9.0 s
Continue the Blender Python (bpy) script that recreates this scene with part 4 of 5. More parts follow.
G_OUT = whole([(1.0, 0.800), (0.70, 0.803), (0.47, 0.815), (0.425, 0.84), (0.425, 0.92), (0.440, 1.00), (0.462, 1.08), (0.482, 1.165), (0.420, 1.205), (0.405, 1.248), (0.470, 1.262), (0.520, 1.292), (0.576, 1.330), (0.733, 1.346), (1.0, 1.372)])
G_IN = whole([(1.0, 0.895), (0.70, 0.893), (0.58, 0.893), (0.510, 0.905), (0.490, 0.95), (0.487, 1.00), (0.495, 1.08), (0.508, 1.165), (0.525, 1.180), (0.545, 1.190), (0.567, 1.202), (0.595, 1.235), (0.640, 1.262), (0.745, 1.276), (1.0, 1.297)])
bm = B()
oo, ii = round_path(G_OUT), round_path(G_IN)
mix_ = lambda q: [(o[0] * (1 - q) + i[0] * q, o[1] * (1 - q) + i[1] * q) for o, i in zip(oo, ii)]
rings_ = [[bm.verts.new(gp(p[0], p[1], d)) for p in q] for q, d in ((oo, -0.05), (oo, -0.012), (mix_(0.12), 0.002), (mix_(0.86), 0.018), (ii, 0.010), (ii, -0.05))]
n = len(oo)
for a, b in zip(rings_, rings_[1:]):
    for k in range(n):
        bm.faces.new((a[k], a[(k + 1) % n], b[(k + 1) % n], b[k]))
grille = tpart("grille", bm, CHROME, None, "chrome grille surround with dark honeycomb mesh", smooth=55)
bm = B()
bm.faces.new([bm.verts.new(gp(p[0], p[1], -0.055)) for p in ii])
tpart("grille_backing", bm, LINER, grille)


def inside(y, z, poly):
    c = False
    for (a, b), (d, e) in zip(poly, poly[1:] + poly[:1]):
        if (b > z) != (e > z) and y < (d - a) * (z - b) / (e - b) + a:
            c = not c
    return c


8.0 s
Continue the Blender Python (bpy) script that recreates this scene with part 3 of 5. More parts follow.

***

#### What the task requires
Beginning at the line that holds "4 of 5. More parts follow.", write out word for word each line through the end of the records.

#### Response to this exercise
Continue the Blender Python (bpy) script that recreates this scene with part 4 of 5. More parts follow.
G_OUT = whole([(1.0, 0.800), (0.70, 0.803), (0.47, 0.815), (0.425, 0.84), (0.425, 0.92), (0.440, 1.00), (0.462, 1.08), (0.482, 1.165), (0.420, 1.205), (0.405, 1.248), (0.470, 1.262), (0.520, 1.292), (0.576, 1.330), (0.733, 1.346), (1.0, 1.372)])
G_IN = whole([(1.0, 0.895), (0.70, 0.893), (0.58, 0.893), (0.510, 0.905), (0.490, 0.95), (0.487, 1.00), (0.495, 1.08), (0.508, 1.165), (0.525, 1.180), (0.545, 1.190), (0.567, 1.202), (0.595, 1.235), (0.640, 1.262), (0.745, 1.276), (1.0, 1.297)])
bm = B()
oo, ii = round_path(G_OUT), round_path(G_IN)
mix_ = lambda q: [(o[0] * (1 - q) + i[0] * q, o[1] * (1 - q) + i[1] * q) for o, i in zip(oo, ii)]
rings_ = [[bm.verts.new(gp(p[0], p[1], d)) for p in q] for q, d in ((oo, -0.05), (oo, -0.012), (mix_(0.12), 0.002), (mix_(0.86), 0.018), (ii, 0.010), (ii, -0.05))]
n = len(oo)
for a, b in zip(rings_, rings_[1:]):
    for k in range(n):
        bm.faces.new((a[k], a[(k + 1) % n], b[(k + 1) % n], b[k]))
grille = tpart("grille", bm, CHROME, None, "chrome grille surround with dark honeycomb mesh", smooth=55)
bm = B()
bm.faces.new([bm.verts.new(gp(p[0], p[1], -0.055)) for p in ii])
tpart("grille_backing", bm, LINER, grille)


def inside(y, z, poly):
    c = False
    for (a, b), (d, e) in zip(poly, poly[1:] + poly[:1]):
        if (b > z) != (e > z) and y < (d - a) * (z - b) / (e - b) + a:
            c = not c
    return c


8.0 s
Continue the Blender Python (bpy) script that recreates this scene with part 3 of 5. More parts follow.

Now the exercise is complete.